Each FT Share will consist of one common share of the Company issued on a flow-through basis under the Income Tax Act (Canada). Each NFT Unit will consist of one non-flow-through common share of the Company and one-half of one warrant. Each full warrant will entitle the holder to acquire one non-flow-through common share of the Company at an exercise price of $0.20 per share for a period for 24 months from the date of issuance of the warrant.

The warrants are non-transferable and subject to an acceleration clause that entitles the Company to provide notice (the "Acceleration Notice") to holders that they will expire 30 days from the date the Company delivers the Acceleration Notice. The Company can only provide the Acceleration Notice if the closing price of the Company's Common Shares on the TSX Venture Exchange (the “TSXV”) is equal to or greater than $0.40 for 10 consecutive trading days. The Acceleration Notice can be provided at any time after the statutory hold period and before the expiry date of the warrants.
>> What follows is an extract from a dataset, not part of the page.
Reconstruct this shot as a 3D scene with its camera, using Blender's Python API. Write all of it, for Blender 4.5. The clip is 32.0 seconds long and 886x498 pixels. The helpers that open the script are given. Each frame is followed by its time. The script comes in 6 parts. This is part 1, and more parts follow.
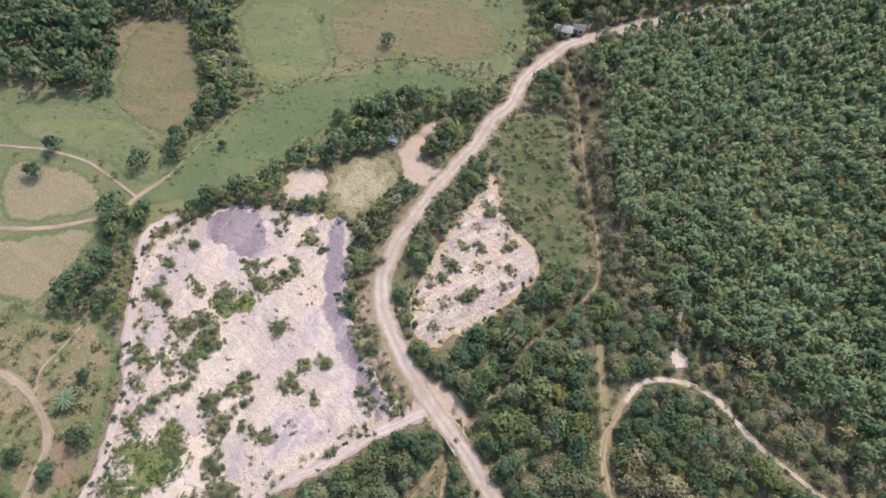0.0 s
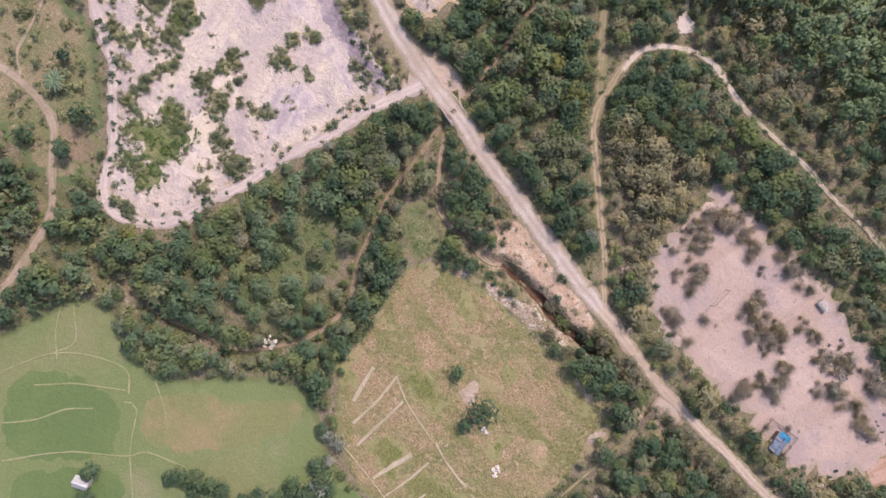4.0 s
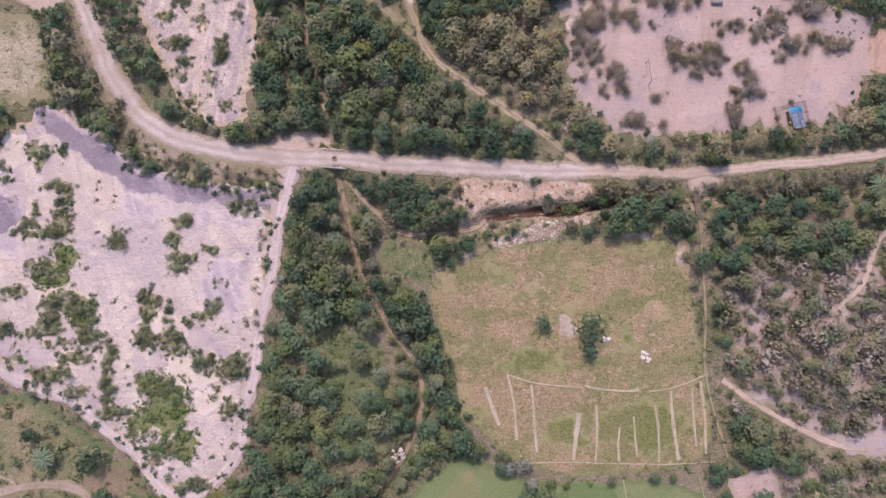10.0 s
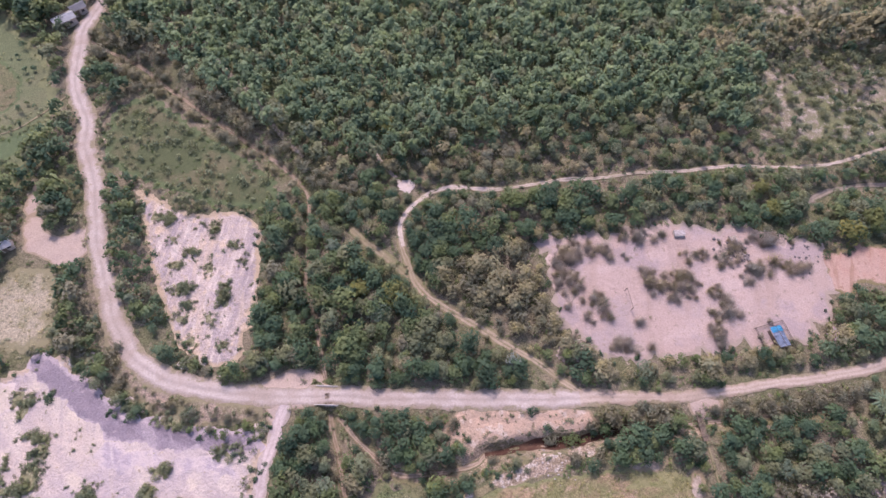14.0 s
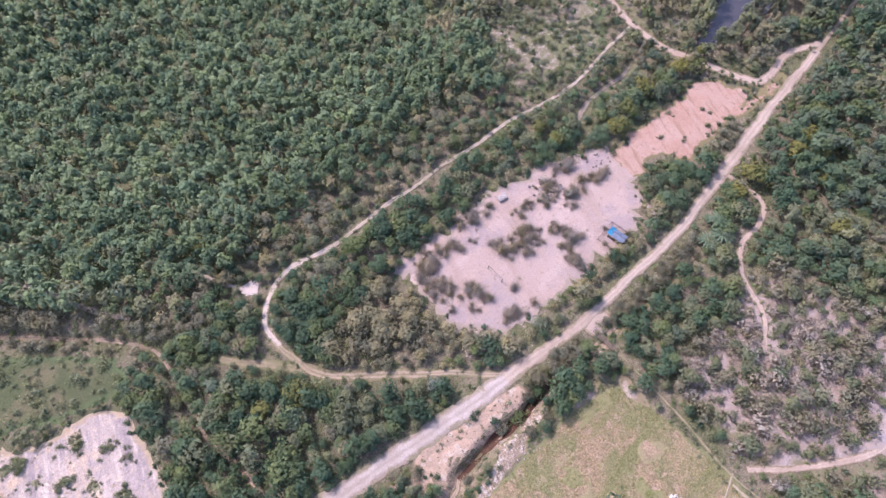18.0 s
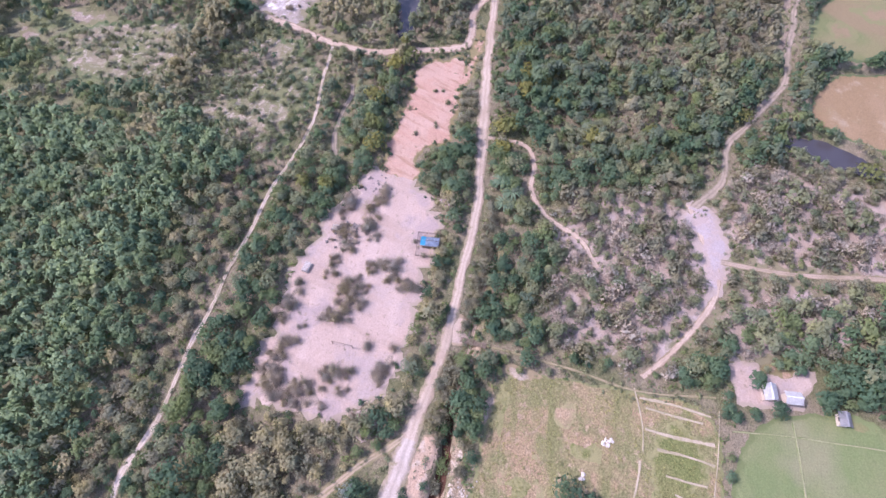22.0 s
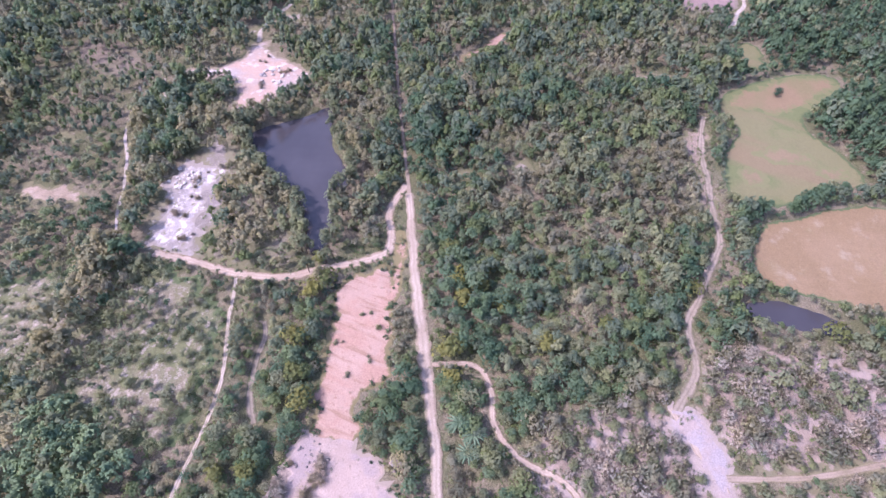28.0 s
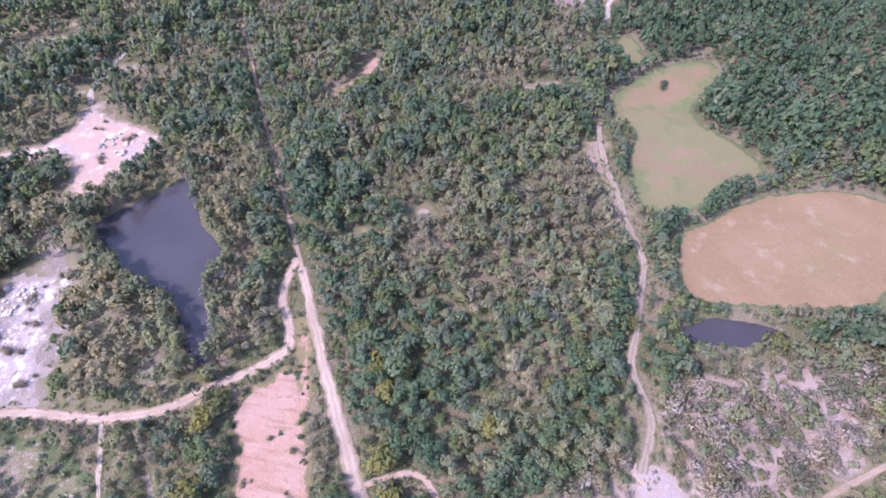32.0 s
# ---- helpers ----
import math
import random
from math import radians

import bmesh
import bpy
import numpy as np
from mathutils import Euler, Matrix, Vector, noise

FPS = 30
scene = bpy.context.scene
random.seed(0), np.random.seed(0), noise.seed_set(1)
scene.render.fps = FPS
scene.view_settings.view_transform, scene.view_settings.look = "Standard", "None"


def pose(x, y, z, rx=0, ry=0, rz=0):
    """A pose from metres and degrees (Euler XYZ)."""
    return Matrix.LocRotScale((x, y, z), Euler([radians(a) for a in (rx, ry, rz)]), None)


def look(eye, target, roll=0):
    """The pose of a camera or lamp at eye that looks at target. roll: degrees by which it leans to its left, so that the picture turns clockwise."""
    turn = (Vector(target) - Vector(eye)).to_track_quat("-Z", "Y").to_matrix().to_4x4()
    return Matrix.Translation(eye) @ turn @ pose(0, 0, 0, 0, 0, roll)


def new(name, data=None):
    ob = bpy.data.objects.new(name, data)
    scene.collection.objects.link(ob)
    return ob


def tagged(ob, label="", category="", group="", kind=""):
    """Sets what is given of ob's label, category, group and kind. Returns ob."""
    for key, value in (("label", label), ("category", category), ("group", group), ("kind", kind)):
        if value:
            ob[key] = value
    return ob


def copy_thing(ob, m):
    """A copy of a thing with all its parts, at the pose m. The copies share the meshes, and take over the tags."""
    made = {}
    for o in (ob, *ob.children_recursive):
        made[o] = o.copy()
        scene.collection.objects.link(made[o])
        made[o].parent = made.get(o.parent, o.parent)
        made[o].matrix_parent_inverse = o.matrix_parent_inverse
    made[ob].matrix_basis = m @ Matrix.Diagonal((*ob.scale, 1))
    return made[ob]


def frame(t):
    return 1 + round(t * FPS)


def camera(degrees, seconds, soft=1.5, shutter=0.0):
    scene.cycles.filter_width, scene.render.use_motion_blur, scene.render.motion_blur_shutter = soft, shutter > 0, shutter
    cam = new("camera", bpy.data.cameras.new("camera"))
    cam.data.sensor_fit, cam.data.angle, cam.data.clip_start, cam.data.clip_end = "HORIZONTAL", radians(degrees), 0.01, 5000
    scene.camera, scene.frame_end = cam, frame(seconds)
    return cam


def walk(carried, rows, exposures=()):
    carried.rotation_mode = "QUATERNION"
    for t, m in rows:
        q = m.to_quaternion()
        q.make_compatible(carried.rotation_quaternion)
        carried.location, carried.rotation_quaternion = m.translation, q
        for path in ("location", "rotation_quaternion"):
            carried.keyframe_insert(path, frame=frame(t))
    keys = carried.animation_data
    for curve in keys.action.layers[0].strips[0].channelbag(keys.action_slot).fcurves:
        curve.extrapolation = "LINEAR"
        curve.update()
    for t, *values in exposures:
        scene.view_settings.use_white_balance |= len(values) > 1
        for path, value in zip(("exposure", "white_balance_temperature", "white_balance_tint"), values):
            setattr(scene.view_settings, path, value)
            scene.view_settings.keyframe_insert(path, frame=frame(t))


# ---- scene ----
cam = camera(79.28, 32.0)
EXPOSURES = [(0, 0.90, 6970, 14), (3, 0.81, 7120, 18), (6, 0.77, 6970, 31), (9, 0.67, 6800, 30), (13, 0.73, 6550, 34), (14, 0.80, 6500, 34), (16.5, 1.02, 6300, 32), (19, 1.11, 6150, 32), (24, 1.21, 5930, 34), (32, 1.29, 5820, 38)]
walk(cam, [
    (0, pose(-3.77, 6.72, 123.93, 31.53, 0.05, 50.67)),
    (0.5, pose(-3.38, 6.55, 123.67, 26.14, 0.1, 50.81)),
    (1, pose(-2.77, 6.32, 123.32, 21.54, 0.17, 50.94)),
    (1.5, pose(-2.16, 5.1, 122.7, 17.46, 0.02, 50.86)),
    (2, pose(-1.23, 3.94, 122.02, 14.1, -0.06, 50.74)),
    (2.5, pose(-0.11, 2.8, 121.9, 11.42, -0.16, 50.67)),
    (3, pose(1.67, 1.07, 121.6, 0.99, -0.26, 50.95)),
    (3.5, pose(1.94, 0.66, 121.46, 1.23, -0.33, 50.9)),
    (5.5, pose(1.23, -0.39, 120.91, 1.5, -0.49, 31.97)),
    (6, pose(0.79, -0.04, 120.46, 1.41, -0.58, 25.62)),
    (6.5, pose(0.6, -0.03, 120.36, 1.44, -0.59, 20.01)),
    (7, pose(0.72, -0.01, 120.3, 1.48, -0.49, 14.91)),
    (7.5, pose(0.81, 0.11, 120.22, 1.43, -0.44, 10.59)),
    (8, pose(0.67, -0.29, 120.14, 1.59, -0.47, 6.96)),
    (8.5, pose(0.71, -0.15, 120.18, 1.58, -0.42, 3.9)),
    (9, pose(0.18, -0.03, 120.04, 1.5, -0.61, 0.93)),
    (9.5, pose(0.73, -0.82, 119.9, 1.89, -0.38, -0.98)),
    (10, pose(1.08, -2.73, 119.29, 3.43, -0.23, -1.76)),
    (10.5, pose(1.48, -2.18, 119.29, 5.85, -0.06, -2.29)),
    (11, pose(1.42, -1.28, 119.53, 8.46, -0.12, -2.78)),
    (11.5, pose(1.14, -0.31, 119.85, 11.09, -0.29, -3.16)),
    (12, pose(1.04, 0.41, 120.18, 13.83, -0.35, -3.56)),
    (12.5, pose(1.42, 0.31, 120.22, 17, -0.22, -3.69)),
    (13, pose(1.32, 0.42, 120.31, 19.91, -0.26, -3.85)),
    (13.5, pose(1.4, 0.47, 120.59, 23.02, -0.24, -3.95)),
    (14, pose(1.36, 1.59, 121.14, 25.73, -0.32, -4.03)),
    (14.5, pose(1.44, 1.81, 121.54, 28.87, -0.28, -4.05)),
    (16.5, pose(1.87, 5.98, 127.2, 27.42, 0.25, -18.92)),
    (17, pose(2.36, 5.89, 127.23, 27.33, 0.25, -24.71)),
    (17.5, pose(2.77, 5.79, 126.32, 27.51, 0.17, -31.49)),
    (18, pose(4.37, 5.02, 126.41, 27.4, 0.54, -37.93)),
    (18.5, pose(5.36, 4.81, 126.16, 27.38, 0.59, -44.13)),
    (19, pose(6.63, 4.5, 126.06, 27.3, 0.71, -50.17)),
    (19.5, pose(8.32, 4.94, 125.99, 26.97, 0.58, -55.88)),
    (20, pose(9.24, 5.41, 125.19, 26.98, 0.33, -61.61)),
    (20.5, pose(10.64, 5.07, 124.47, 27.14, 0.32, -66.23)),
    (21, pose(12.07, 5.85, 123.97, 27.44, 0.17, -70.36)),
    (21.5, pose(13.73, 6.69, 123.06, 27.68, 0.01, -72.68)),
    (22, pose(16.43, 8.13, 123.25, 29, -0.03, -73.27)),
    (22.5, pose(19.42, 9.51, 123.71, 30.32, -0.08, -73.53)),
    (23, pose(22, 10.42, 123.68, 31.47, -0.1, -73.81)),
    (23.5, pose(25.5, 10.48, 124.22, 33.12, 0.32, -73.89)),
    (24, pose(29.15, 11.84, 124.93, 38.2, 0.27, -73.98)),
    (24.5, pose(30.98, 12.43, 124.42, 40.64, 0.25, -74.49)),
    (25, pose(33.95, 13.05, 124.01, 40.6, 0.15, -77.37)),
    (25.5, pose(37.08, 14.1, 123.79, 40.51, 0.13, -78.93)),
    (27.5, pose(52.42, 17.44, 124.48, 40.4, 0.04, -82.25)),
    (28, pose(55.85, 17.9, 124.31, 40.31, -0.1, -85.47)),
    (28.5, pose(59.38, 18.39, 123.99, 40.22, -0.09, -86.58)),
    (29, pose(62.96, 18.34, 123.81, 40.16, -0.03, -87.36)),
    (29.5, pose(66.58, 17.78, 123.55, 40.05, -0.07, -90.79)),
    (30, pose(70.46, 17.34, 123.65, 39.83, -0.22, -94.89)),
    (30.5, pose(73.86, 16.94, 123.39, 39.81, -0.25, -97.05)),
    (31, pose(77.38, 16.38, 123.27, 39.73, -0.25, -98)),
    (31.5, pose(80.95, 15.86, 122.74, 39.79, -0.29, -98.79)),
    (32, pose(84.5, 15.15, 121.99, 39.85, -0.26, -99.4))], EXPOSURES)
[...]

The Company intends to use the proceeds of the Private Placement for exploration and development of the Company's mineral property interests in Ontario, Canada, and for general working capital purposes. The gross proceeds from the issuance of all flow-through shares will be used to incur "Canadian exploration expenses" and qualify as "flow-through mining expenditures" under the Income Tax Act (Canada), which will be renounced to the purchasers of flow-through shares using the “look back rule” with an effective date no later than December 31, 2024, in an aggregate amount no less than the proceeds raised from the issue of the flow-through shares.

The closing of the Private Placement is subject to certain closing conditions, including the approval of the TSX Venture Exchange. The securities issued in the Private Placement will be subject to a four-month hold period in accordance with applicable securities laws.